-- START Given data --

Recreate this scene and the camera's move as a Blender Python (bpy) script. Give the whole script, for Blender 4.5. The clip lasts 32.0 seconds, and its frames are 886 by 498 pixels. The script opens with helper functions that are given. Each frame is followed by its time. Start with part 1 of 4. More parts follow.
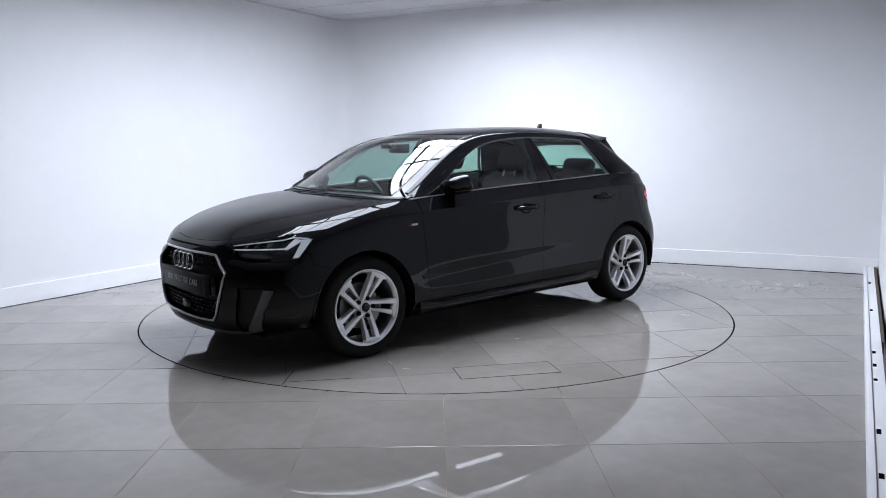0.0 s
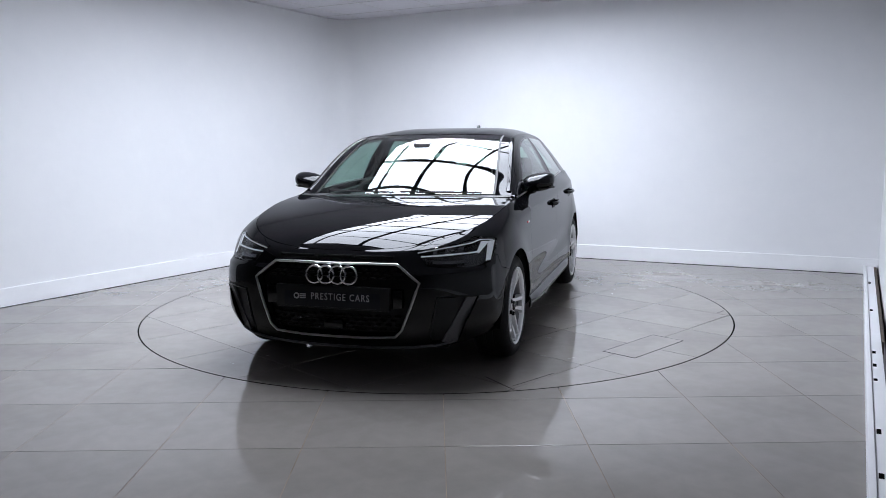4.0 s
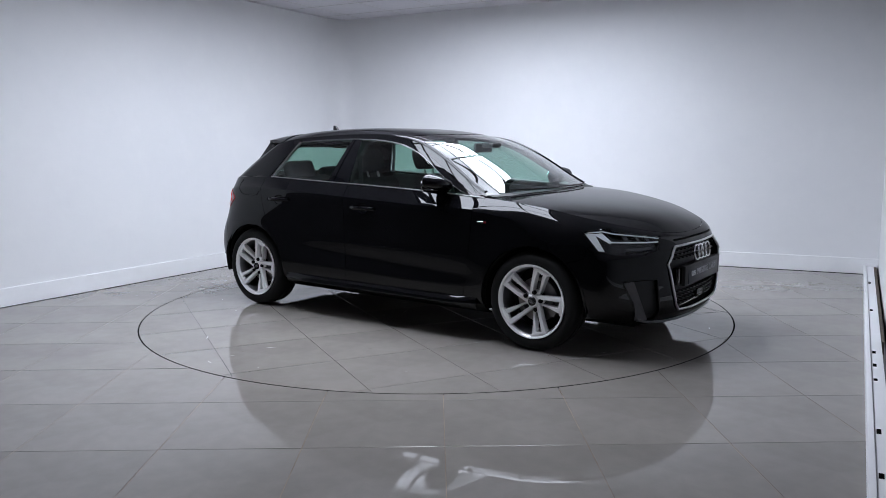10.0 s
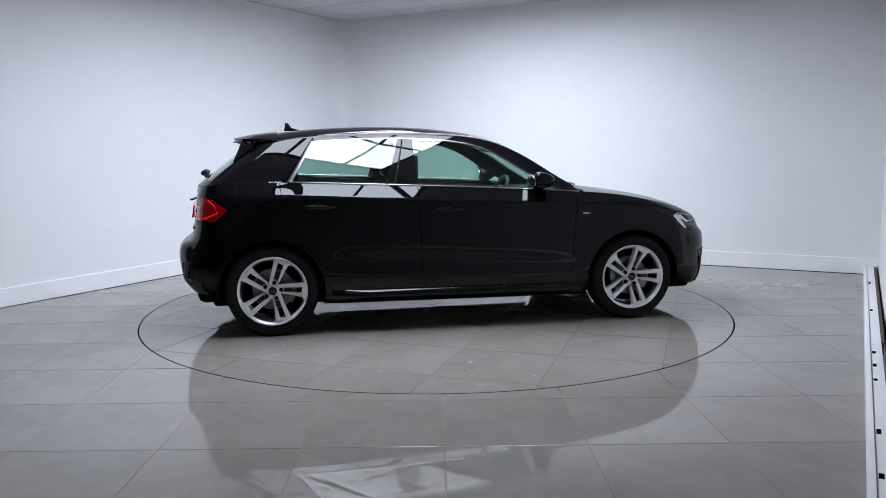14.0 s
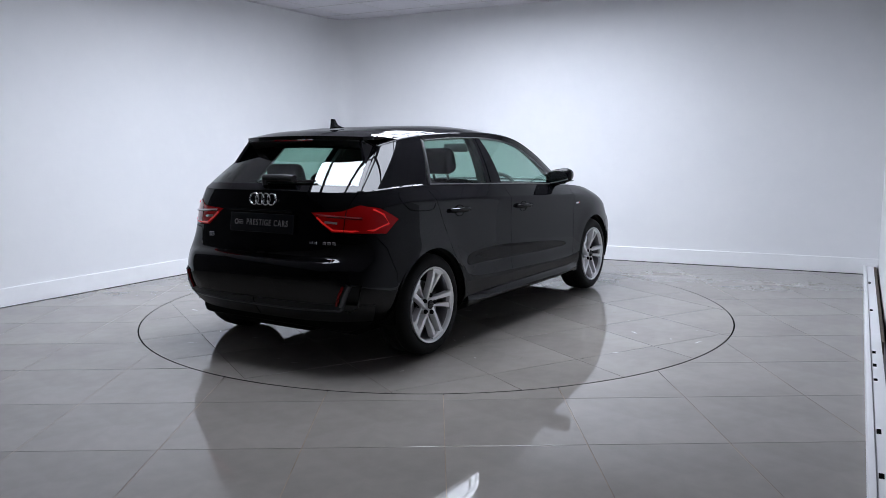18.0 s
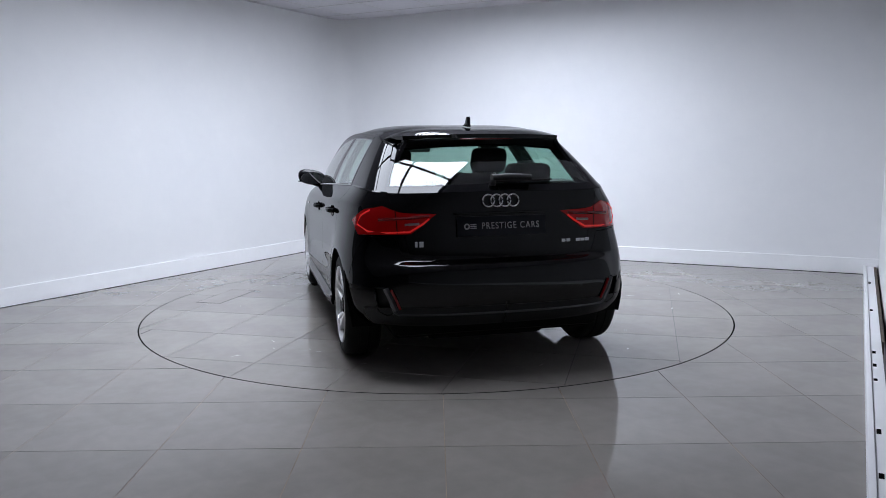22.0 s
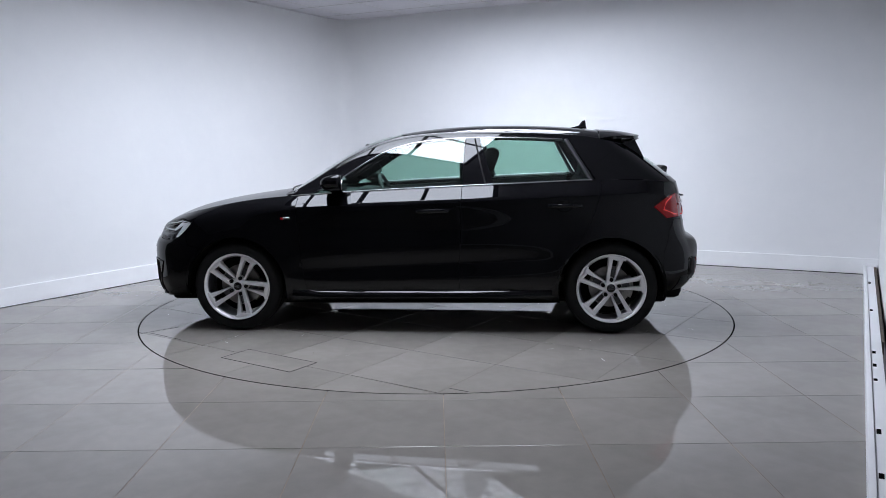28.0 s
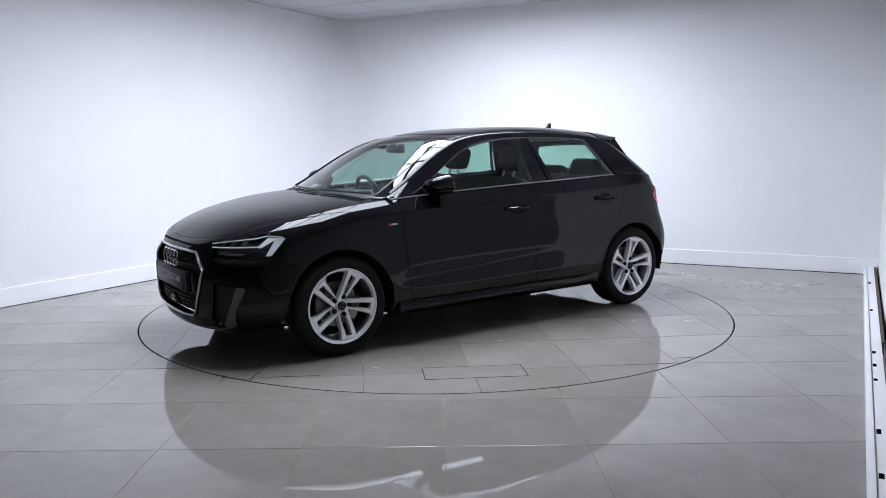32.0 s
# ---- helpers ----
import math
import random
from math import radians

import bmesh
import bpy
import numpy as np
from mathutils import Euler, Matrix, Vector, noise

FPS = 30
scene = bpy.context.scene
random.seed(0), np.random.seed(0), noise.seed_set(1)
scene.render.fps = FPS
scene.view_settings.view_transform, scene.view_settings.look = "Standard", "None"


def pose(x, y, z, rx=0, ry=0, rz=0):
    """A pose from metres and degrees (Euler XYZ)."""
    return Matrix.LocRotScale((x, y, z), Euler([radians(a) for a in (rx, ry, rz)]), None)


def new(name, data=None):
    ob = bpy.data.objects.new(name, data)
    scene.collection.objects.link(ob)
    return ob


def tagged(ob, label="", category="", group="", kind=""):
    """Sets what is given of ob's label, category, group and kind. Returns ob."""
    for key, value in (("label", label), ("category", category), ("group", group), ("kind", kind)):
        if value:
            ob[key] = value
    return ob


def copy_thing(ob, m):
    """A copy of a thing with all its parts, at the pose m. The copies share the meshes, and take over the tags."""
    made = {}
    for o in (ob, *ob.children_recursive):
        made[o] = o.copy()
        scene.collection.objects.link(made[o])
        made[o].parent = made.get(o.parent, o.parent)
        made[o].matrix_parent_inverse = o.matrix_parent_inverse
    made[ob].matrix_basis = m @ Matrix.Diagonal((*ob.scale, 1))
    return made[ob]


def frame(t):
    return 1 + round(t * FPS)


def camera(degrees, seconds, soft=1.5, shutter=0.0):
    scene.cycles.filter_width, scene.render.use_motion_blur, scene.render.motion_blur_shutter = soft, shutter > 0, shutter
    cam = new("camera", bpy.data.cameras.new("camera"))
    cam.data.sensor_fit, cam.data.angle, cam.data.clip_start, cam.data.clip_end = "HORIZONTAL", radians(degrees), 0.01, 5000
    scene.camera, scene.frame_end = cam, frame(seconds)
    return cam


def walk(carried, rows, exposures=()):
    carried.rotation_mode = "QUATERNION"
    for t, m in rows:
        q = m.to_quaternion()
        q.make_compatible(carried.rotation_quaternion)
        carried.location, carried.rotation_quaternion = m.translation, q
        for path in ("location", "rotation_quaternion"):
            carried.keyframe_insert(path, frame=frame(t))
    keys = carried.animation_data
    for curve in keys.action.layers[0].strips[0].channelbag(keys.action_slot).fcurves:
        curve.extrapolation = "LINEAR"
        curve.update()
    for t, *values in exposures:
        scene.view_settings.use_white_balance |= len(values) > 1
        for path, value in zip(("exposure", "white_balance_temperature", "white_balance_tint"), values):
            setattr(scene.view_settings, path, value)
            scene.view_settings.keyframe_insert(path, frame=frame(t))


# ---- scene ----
cam = camera(59.6, 32.0, soft=0.55)
CAM_POSE = Matrix.Translation((0, -6.092, 1.272)) @ pose(0, 0, 0, 82.35, 0, -0.49) @ pose(0, 0, 0, 0, 0, -0.494)
walk(cam, [(0.0, CAM_POSE), (32.0, CAM_POSE)], exposures=[(t, e - 0.44) for t, e in ((0.0, 0.25), (1.5, 0.28), (3.0, 0.18), (3.5, 0.14), (5.5, -0.08), (7.0, -0.12), (9.0, -0.13), (13.0, -0.07), (17.0, -0.06), (22.0, -0.09), (25.0, -0.03), (27.5, -0.01), (29.0, 0.04), (30.0, 0.20), (32.0, 0.25))])

# ---- light ----
world = bpy.data.worlds.new("world")
scene.world = world
world.use_nodes = True
world.node_tree.nodes["Background"].inputs[0].default_value = (0.5, 0.55, 0.65, 1)
world.node_tree.nodes["Background"].inputs[1].default_value = 0.02

# ---- the turning: seconds and heading of the car in degrees ----
TURN = [(0.0, -139.9), (0.6, -139.9), (1.0, -139.0), (1.5, -135.8), (2.0, -130.6), (2.5, -124.9), (3.0, -119.1), (3.5, -113.3),
        (5.5, -89.3), (7.0, -71.7), (9.0, -48.5), (11.0, -25.3), (13.0, -1.9), (14.5, 15.6), (16.5, 39.1), (19.0, 68.5), (21.0, 91.8),
        (23.0, 115.7), (25.5, 145.5), (27.5, 169.0), (28.0, 175.0), (29.0, 186.8), (30.0, 198.3), (30.5, 203.9), (31.0, 209.0),
        (31.5, 212.6), (32.0, 214.4)]
CAR_X, CAR_Y = 0.031, 0.062


# ---- materials ----
def material(name, color=(0.5, 0.5, 0.5), rough=0.5, metal=0.0, coat=0.0, emit=None, strength=0.0, trans=0.0, ior=1.5, spec=0.5):
    m = bpy.data.materials.new(name)
    m.use_nodes = True
    b = m.node_tree.nodes["Principled BSDF"]
    b.inputs["Base Color"].default_value = (*color, 1)
    b.inputs["Roughness"].default_value = rough
    b.inputs["Metallic"].default_value = metal
    b.inputs["Coat Weight"].default_value = coat
    b.inputs["Coat Roughness"].default_value = 0.012
    b.inputs["Coat IOR"].default_value = 1.41
    b.inputs["Transmission Weight"].default_value = trans
    b.inputs["IOR"].default_value = ior
    b.inputs["Specular IOR Level"].default_value = spec
    if emit:
        b.inputs["Emission Color"].default_value = (*emit, 1)
        b.inputs["Emission Strength"].default_value = strength
    return m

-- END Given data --

* Request
Set every line down exactly as written, leaving each picture out.

* The answer
Recreate this scene and the camera's move as a Blender Python (bpy) script. Give the whole script, for Blender 4.5. The clip lasts 32.0 seconds, and its frames are 886 by 498 pixels. The script opens with helper functions that are given. Each frame is followed by its time. Start with part 1 of 4. More parts follow.
0.0 s
4.0 s
10.0 s
14.0 s
18.0 s
22.0 s
28.0 s
32.0 s
# ---- helpers ----
import math
import random
from math import radians

import bmesh
import bpy
import numpy as np
from mathutils import Euler, Matrix, Vector, noise

FPS = 30
scene = bpy.context.scene
random.seed(0), np.random.seed(0), noise.seed_set(1)
scene.render.fps = FPS
scene.view_settings.view_transform, scene.view_settings.look = "Standard", "None"


def pose(x, y, z, rx=0, ry=0, rz=0):
    """A pose from metres and degrees (Euler XYZ)."""
    return Matrix.LocRotScale((x, y, z), Euler([radians(a) for a in (rx, ry, rz)]), None)


def new(name, data=None):
    ob = bpy.data.objects.new(name, data)
    scene.collection.objects.link(ob)
    return ob


def tagged(ob, label="", category="", group="", kind=""):
    """Sets what is given of ob's label, category, group and kind. Returns ob."""
    for key, value in (("label", label), ("category", category), ("group", group), ("kind", kind)):
        if value:
            ob[key] = value
    return ob


def copy_thing(ob, m):
    """A copy of a thing with all its parts, at the pose m. The copies share the meshes, and take over the tags."""
    made = {}
    for o in (ob, *ob.children_recursive):
        made[o] = o.copy()
        scene.collection.objects.link(made[o])
        made[o].parent = made.get(o.parent, o.parent)
        made[o].matrix_parent_inverse = o.matrix_parent_inverse
    made[ob].matrix_basis = m @ Matrix.Diagonal((*ob.scale, 1))
    return made[ob]


def frame(t):
    return 1 + round(t * FPS)


def camera(degrees, seconds, soft=1.5, shutter=0.0):
    scene.cycles.filter_width, scene.render.use_motion_blur, scene.render.motion_blur_shutter = soft, shutter > 0, shutter
    cam = new("camera", bpy.data.cameras.new("camera"))
    cam.data.sensor_fit, cam.data.angle, cam.data.clip_start, cam.data.clip_end = "HORIZONTAL", radians(degrees), 0.01, 5000
    scene.camera, scene.frame_end = cam, frame(seconds)
    return cam


def walk(carried, rows, exposures=()):
    carried.rotation_mode = "QUATERNION"
    for t, m in rows:
        q = m.to_quaternion()
        q.make_compatible(carried.rotation_quaternion)
        carried.location, carried.rotation_quaternion = m.translation, q
        for path in ("location", "rotation_quaternion"):
            carried.keyframe_insert(path, frame=frame(t))
    keys = carried.animation_data
    for curve in keys.action.layers[0].strips[0].channelbag(keys.action_slot).fcurves:
        curve.extrapolation = "LINEAR"
        curve.update()
    for t, *values in exposures:
        scene.view_settings.use_white_balance |= len(values) > 1
        for path, value in zip(("exposure", "white_balance_temperature", "white_balance_tint"), values):
            setattr(scene.view_settings, path, value)
            scene.view_settings.keyframe_insert(path, frame=frame(t))


# ---- scene ----
cam = camera(59.6, 32.0, soft=0.55)
CAM_POSE = Matrix.Translation((0, -6.092, 1.272)) @ pose(0, 0, 0, 82.35, 0, -0.49) @ pose(0, 0, 0, 0, 0, -0.494)
walk(cam, [(0.0, CAM_POSE), (32.0, CAM_POSE)], exposures=[(t, e - 0.44) for t, e in ((0.0, 0.25), (1.5, 0.28), (3.0, 0.18), (3.5, 0.14), (5.5, -0.08), (7.0, -0.12), (9.0, -0.13), (13.0, -0.07), (17.0, -0.06), (22.0, -0.09), (25.0, -0.03), (27.5, -0.01), (29.0, 0.04), (30.0, 0.20), (32.0, 0.25))])

# ---- light ----
world = bpy.data.worlds.new("world")
scene.world = world
world.use_nodes = True
world.node_tree.nodes["Background"].inputs[0].default_value = (0.5, 0.55, 0.65, 1)
world.node_tree.nodes["Background"].inputs[1].default_value = 0.02

# ---- the turning: seconds and heading of the car in degrees ----
TURN = [(0.0, -139.9), (0.6, -139.9), (1.0, -139.0), (1.5, -135.8), (2.0, -130.6), (2.5, -124.9), (3.0, -119.1), (3.5, -113.3),
        (5.5, -89.3), (7.0, -71.7), (9.0, -48.5), (11.0, -25.3), (13.0, -1.9), (14.5, 15.6), (16.5, 39.1), (19.0, 68.5), (21.0, 91.8),
        (23.0, 115.7), (25.5, 145.5), (27.5, 169.0), (28.0, 175.0), (29.0, 186.8), (30.0, 198.3), (30.5, 203.9), (31.0, 209.0),
        (31.5, 212.6), (32.0, 214.4)]
CAR_X, CAR_Y = 0.031, 0.062


# ---- materials ----
def material(name, color=(0.5, 0.5, 0.5), rough=0.5, metal=0.0, coat=0.0, emit=None, strength=0.0, trans=0.0, ior=1.5, spec=0.5):
    m = bpy.data.materials.new(name)
    m.use_nodes = True
    b = m.node_tree.nodes["Principled BSDF"]
    b.inputs["Base Color"].default_value = (*color, 1)
    b.inputs["Roughness"].default_value = rough
    b.inputs["Metallic"].default_value = metal
    b.inputs["Coat Weight"].default_value = coat
    b.inputs["Coat Roughness"].default_value = 0.012
    b.inputs["Coat IOR"].default_value = 1.41
    b.inputs["Transmission Weight"].default_value = trans
    b.inputs["IOR"].default_value = ior
    b.inputs["Specular IOR Level"].default_value = spec
    if emit:
        b.inputs["Emission Color"].default_value = (*emit, 1)
        b.inputs["Emission Strength"].default_value = strength
    return m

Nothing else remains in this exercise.